A-Board is a branch of student government with members responsible for allocating $1.7 million to student clubs and organizations. It is composed of five voting members, all elected by the student body.
If the amendment passes, the size of the Board will increase from five to nine, and members will elect a chair of the Board each semester. Three A-Board members are resigning this semester.
Club leaders and members of other branches of student government criticized A-Board after it released club funding information in mid-October. Club leaders were frustrated, as they did not understand how A-Board decided which clubs should receive funds, said Nathan Greess ’19, class of 2019 senator.
“Many clubs have felt personally attacked, and the A-Board has been made to look very unprofessional,” said Student Union President Nyah Macklin ’16 at a Union press conference last Friday in an address to the student body about upcoming changes to Board.
In her speech, Macklin announced the resignation of three voting members of A-Board, positions which will be filled in mid-year elections, according to the Student Union website. Macklin was “very, very sorry to see them go,” and cited other “time commitments” and “need to practice self care” for their resignations.
It was “folks just not really realizing that marathon could be a consuming process,” said Justin Carlisle ’16, chief of staff. “The demand couldn’t be met at a time we really needed it to.”
Marathon, a process in which club leaders request funds from student government and meet individually with A-Board members, takes days, as money to fund events, club supplies and other programs is requested, said Uros Randelovic ’18, one of the recently resigned A-Board members. This year, clubs submitted over 530 proposals for funding, all of which had to be reviewed by A-Board members.
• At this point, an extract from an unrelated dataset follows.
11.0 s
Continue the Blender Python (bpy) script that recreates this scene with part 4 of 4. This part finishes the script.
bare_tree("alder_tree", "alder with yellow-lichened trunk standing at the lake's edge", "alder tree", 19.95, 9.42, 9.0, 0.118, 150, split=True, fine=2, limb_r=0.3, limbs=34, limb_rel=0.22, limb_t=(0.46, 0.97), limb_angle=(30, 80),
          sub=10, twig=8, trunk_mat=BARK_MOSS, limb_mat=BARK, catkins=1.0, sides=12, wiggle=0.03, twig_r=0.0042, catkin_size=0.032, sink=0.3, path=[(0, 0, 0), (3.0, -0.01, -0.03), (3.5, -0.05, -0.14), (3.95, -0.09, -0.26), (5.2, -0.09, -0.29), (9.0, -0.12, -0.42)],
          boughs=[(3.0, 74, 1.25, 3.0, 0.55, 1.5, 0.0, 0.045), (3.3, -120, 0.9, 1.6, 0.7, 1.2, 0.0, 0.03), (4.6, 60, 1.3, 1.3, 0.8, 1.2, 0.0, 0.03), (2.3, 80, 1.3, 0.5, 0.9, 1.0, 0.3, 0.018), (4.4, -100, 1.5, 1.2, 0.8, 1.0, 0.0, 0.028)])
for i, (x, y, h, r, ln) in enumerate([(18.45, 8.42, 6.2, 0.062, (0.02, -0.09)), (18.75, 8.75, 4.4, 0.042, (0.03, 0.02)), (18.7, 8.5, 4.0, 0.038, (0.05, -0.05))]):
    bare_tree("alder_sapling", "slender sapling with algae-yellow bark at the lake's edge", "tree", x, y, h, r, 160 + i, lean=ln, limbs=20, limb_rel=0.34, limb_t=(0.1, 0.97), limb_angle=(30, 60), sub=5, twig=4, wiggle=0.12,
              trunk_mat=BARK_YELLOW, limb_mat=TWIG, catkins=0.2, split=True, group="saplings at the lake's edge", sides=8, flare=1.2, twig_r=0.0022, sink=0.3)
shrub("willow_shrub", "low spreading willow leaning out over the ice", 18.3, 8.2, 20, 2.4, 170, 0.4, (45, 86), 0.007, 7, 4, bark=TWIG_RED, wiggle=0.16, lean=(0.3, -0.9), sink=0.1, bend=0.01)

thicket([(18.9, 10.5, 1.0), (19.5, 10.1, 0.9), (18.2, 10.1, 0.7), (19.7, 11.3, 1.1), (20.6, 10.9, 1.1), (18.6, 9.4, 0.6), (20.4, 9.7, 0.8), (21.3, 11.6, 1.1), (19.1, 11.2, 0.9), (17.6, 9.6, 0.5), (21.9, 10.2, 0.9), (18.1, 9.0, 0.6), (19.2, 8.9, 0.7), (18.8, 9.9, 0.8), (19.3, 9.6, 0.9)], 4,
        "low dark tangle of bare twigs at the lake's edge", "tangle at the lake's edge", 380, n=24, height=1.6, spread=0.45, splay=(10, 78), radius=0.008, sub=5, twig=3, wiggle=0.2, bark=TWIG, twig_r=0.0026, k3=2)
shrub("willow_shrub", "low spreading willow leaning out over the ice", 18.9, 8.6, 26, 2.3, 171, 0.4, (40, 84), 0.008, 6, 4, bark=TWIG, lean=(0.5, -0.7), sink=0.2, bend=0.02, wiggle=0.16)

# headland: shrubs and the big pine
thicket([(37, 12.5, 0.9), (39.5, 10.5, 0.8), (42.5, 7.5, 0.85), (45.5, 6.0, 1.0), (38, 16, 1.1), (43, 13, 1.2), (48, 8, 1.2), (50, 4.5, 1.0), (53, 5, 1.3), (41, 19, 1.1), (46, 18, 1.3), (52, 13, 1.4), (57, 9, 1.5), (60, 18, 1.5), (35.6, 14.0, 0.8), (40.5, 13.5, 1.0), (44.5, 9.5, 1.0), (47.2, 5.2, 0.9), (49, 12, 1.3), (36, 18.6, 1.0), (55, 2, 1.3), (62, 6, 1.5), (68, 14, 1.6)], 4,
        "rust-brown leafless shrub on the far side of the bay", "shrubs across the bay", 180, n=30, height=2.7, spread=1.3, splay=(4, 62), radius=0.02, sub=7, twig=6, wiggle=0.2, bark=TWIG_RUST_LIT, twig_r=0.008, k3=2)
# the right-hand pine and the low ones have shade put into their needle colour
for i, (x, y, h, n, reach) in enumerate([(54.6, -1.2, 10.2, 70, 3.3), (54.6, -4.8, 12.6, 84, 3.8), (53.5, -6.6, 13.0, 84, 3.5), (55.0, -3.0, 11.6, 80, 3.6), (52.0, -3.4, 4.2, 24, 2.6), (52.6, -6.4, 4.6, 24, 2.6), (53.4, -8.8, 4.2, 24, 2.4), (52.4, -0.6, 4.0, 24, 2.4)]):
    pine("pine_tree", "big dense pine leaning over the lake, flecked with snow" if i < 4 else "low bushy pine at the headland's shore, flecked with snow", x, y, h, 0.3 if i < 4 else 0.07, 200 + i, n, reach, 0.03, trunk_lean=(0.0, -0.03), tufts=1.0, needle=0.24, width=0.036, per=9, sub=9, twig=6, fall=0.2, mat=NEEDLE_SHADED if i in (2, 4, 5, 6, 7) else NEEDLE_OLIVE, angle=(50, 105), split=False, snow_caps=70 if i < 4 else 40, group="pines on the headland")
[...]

Over the course of the club-funding process, A-Board members spend hours determining which clubs to fund, explained Randelovic. In addition to reviewing each item that clubs request money for, ranging from food to custodial fees to travel expenses, the Board has to consider how much any given club was funded in the past and when the various event will occur.
“We have to consider the events happening on campus across multiple weeks,” said Randelovic. If A-Board approves funding for events all occurring during the first part of the semester, there will be too few events for students to attend during the second half, said Randelovic.
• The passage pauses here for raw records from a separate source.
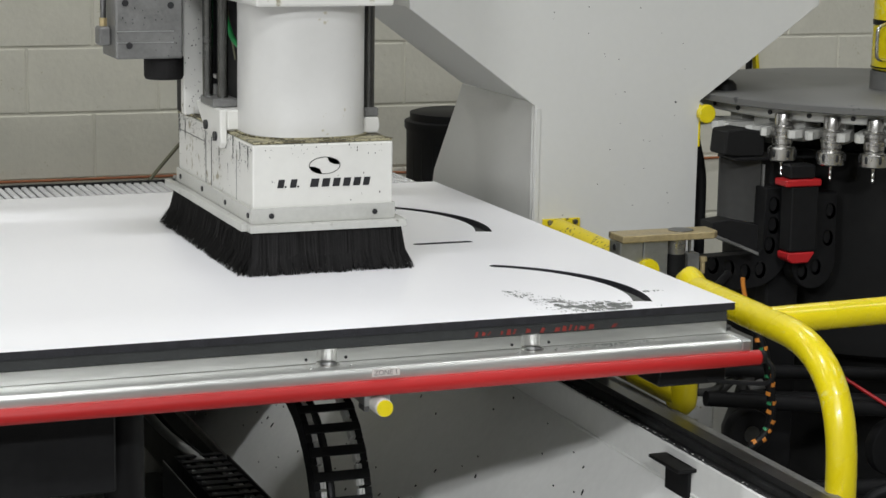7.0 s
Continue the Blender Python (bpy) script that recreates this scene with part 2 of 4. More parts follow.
# ---- machine bed and gantry ----
RAIL_Z = 0.69
def machine_bed():
    t = thing("machine_bed", (0.22, 3.6, 0), "white painted steel router bed with sloping sides and black linear rails", "machine bed")
    y0, y1 = 1.75, 5.72
    def side(mx):
        f = (lambda x: x) if mx > 0 else (lambda x: 0.44 - x)
        part("side_panel", prism([(f(1.446), 0.632), (f(1.446), 0.6890), (f(1.4515), 0.6890), (f(1.4515), 0.676), (f(1.53), 0.676), (f(1.53), 0.0), (f(1.44), 0.0), (f(1.436), 0.60)], "y", y0, y1, 0.002), M_BED, t)
        part("sloping_panel", prism([(f(1.446), 0.631), (f(1.138), 0.2945), (f(1.138), 0.286), (f(1.148), 0.286), (f(1.446), 0.612)], "y", y0, y1), M_BED, t, "white sloping panel flecked with swarf")
        part("panel_lip", box(f(1.128), f(1.1375), y0, y1, 0.280, 0.300, 0.002), M_GREYCAST, t)
        # foot coloured black so that it passes for the dark space below the lip
        part("panel_foot", box(f(1.140), f(1.16), y0, y1, 0.092, 0.285, 0.002), M_BLACK, t)
        # rail seat, rail and its outer ledge
        part("rail_seat", box(f(1.4525), f(1.505), y0, y1, 0.677, 0.690, 0.001), M_RAIL, t, "black oily rail seat")
        part("rail", prism([(f(1.462), 0.691), (f(1.462), 0.700), (f(1.466), 0.704), (f(1.462), 0.710), (f(1.462), 0.718), (f(1.487), 0.718), (f(1.487), 0.710), (f(1.483), 0.704), (f(1.487), 0.700), (f(1.487), 0.691)], "y", y0, y1 - 0.015, 0.0), M_RAIL, t, "dark linear guide rail")
        part("ledge", box(f(1.507), f(1.548), y0, y1, 0.645, 0.694, 0.003), M_GREYCAST, t, "dull grey machined ledge")
    side(1)
    side(-1)
    part("floor_plate", box(-0.8, 1.128, 2.2, 4.80, 0.06, 0.09, 0.004), M_COLUMN, t, "pale base plate between the sides")
    # unseen plate, added to keep the rear lamps off the sloping panels
    part("rear_cover", box(-0.79, 1.40, 4.24, 5.47, 0.626, 0.640, 0.004), M_GREYCAST, t, "dark grey unseen plate added to shade the rear of the bed")
    part("rear_panel", box(-0.79, 1.12, 5.45, 5.465, 0.095, 0.625, 0.004), M_DRUM, t, "dark rear cross panel")
    part("end_plate", prism([(1.30, 0.0), (1.30, 0.44), (1.40, 0.685), (1.60, 0.685), (1.60, 0.0)], "y", 5.724, 5.74), M_ENDPLATE, t, "grey end plate")
    # swarf flecks on the slope
    rnd = random.Random(5)
    bm = bmesh.new()
    n = Vector((-0.738, 0, 0.675))
    for k in range(140):
        s, y = rnd.random(), rnd.uniform(2.2, 4.6)
        c = Vector((1.446 - 0.308 * s, y, 0.631 - 0.3365 * s)) + n * 0.0016
        ang, L = rnd.gauss(0.9, 0.5), rnd.uniform(0.0012, 0.0045) * (1.5 if rnd.random() < 0.12 else 1)
        u = Vector((0.675, 0, 0.738)) * math.sin(ang) + Vector((0, 1, 0)) * math.cos(ang)
        v = n.cross(u) * rnd.uniform(0.0007, 0.0014)
        p = [c - u * L, c + v, c + u * L, c - v]
        lo = [bm.verts.new(q - n * 0.0015) for q in p]
        hi = [bm.verts.new(q + n * 0.0008) for q in p]
        bm.faces.new(hi)
        for a in range(4):
            bm.faces.new((lo[a], lo[(a + 1) % 4], hi[(a + 1) % 4], hi[a]))
    ob = part("swarf_flecks", bm, M_CHIP, t, "black plastic swarf flecks")
    tagged(ob, kind="stuff")
    # uneven weld bead where the slope meets the rail seat
    bead = [(1.4452 + 0.0010 * noise.noise((y * 60, 4.0, 0)), y, 0.6318 + 0.0012 * noise.noise((y * 45, 9.0, 0))) for y in [2.1 + 0.008 * k for k in range(330)]]
    part("weld_bead", tube(bead, 0.0026, 6), M_BED, t, "painted weld bead", smooth=True)
    # black dust spilling unevenly over the painted edge beside the rail seat, with bare bright chips
    for nm, m, n, xm, lb in (("swarf_dust", M_CHIP, 1500, 1.4512, "black swarf dust along the rail"), ("chip_dust", M_BED, 160, 1.4530, "pale paint chips along the rail")):
        bm = bmesh.new()
        for k in range(n):
            y = rnd.uniform(2.2, 4.3)
            x = xm + rnd.gauss(0, 0.0010) + 0.0030 * noise.noise((y * 22, 1.5, 0)) + 0.002 * noise.noise((y * 90, 3.5, 0))
            x = max(x, 1.4464)
            r = rnd.uniform(0.0006, 0.0020)
            bmesh.ops.create_cube(bm, size=1, matrix=Matrix.LocRotScale((x, y, 0.6895 if x < 1.4522 else 0.6904), Euler((0, 0, rnd.random() * 3)), (r, r * 2.2, r * 0.5)))
        tagged(part(nm, bm, m, t, lb), kind="stuff")
    # cable bracket on the rail seat
    br = box(1.414, 1.4455, 2.640, 2.740, 0.670, 0.6755, 0.001)
    box(1.4385, 1.4445, 2.655, 2.730, 0.578, 0.6755, 0.001, br)
    box(1.412, 1.4445, 2.655, 2.730, 0.578, 0.583, 0.001, br)
    cyl((1.426, 2.67, 0.583), (1.426, 2.67, 0.592), 0.009, seg=6, bm=br)
    cyl((1.426, 2.71, 0.583), (1.426, 2.71, 0.590), 0.007, seg=6, bm=br)
    part("bracket", br, M_BLACK, t, "black folded steel bracket")
    return t
machine_bed()

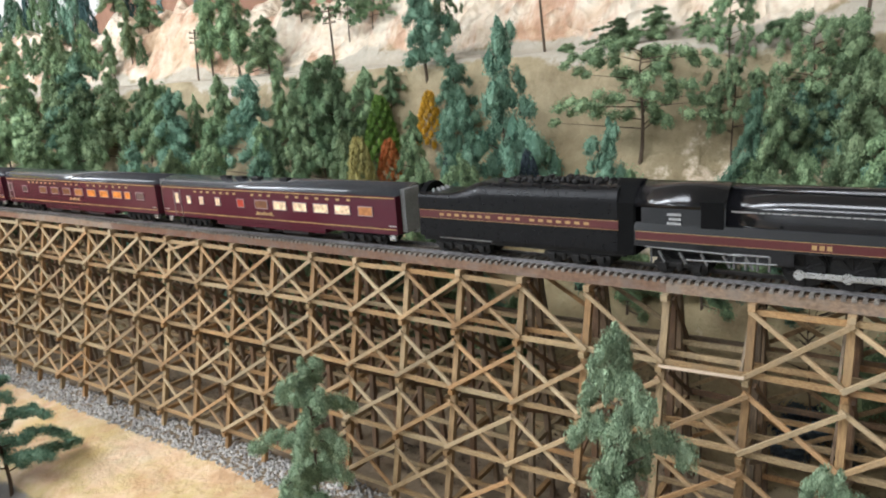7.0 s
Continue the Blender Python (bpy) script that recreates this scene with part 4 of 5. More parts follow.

In an effort to revamp A-Board, the changes being voted on, if passed, will cause the Board to grow from five members to nine and retain the two members from the Treasury and the Senate, said Executive Senator David Herbstritt ’17 in his presentation to the Senate on Sunday regarding the A-Board changes.
“There was something troubling about that small amount of people being in charge of $1.7 million,” Herbstritt said.
If the amendment passes, three A-Board members will serve three semester terms. Elections for these positions will be staggered and occur during three different semesters over the course of two years, said Herbstirtt.
“We want to have three A-Board members that run three semester terms as part of a way to keep institutional memory so we don’t have constant complete turnover of the Board.”
In addition, six two-semester seats will exist, with elections for three of the seats held in the fall and elections for the other three seats held in the spring.
Herbstritt hopes this will hold A-Board more accountable, as the public can “get in there … change how it works and get active in the student government” if students have issues with the way the Board is run.
Further, two of these six positions will be filled by two racial minority representatives, one more than in previous years, and two clerks, responsible for helping to “get decisions made faster” and lessen the work burden, said Herbstritt.
Among other changes, the Chair of the Board will serve one semester terms, so if the Chair is doing a bad job, students can vote for a new student to serve in the position, said Herbstritt.
“I’m really hoping that this whole expansion process will make it so that students are actually getting more involved in this process. We want to make sure the campus can trust and support what we’re doing and that they can restore faith into the A-Board,” said Carlisle.
Macklin, Herbstritt and Carlisle were all very active in developing the proposed changes. Other students involved included Class of 2019 Senator Kate Kesselman, A-Board Chairperson Millie Wu ’18, Secretary Shuying Liu ’16, Senior Trustees Representative Grady Ward ’16 and Junior Trustees Representative Emily Conrad ’17.
The polls, accessible by email, opened last night at midnight and will remain open until midnight tonight, Friday.
Correction: A previous version of this article stated that Alex Mitchell ’17 was one of three A-board members to step down. He stepped down as chair but remains on the board.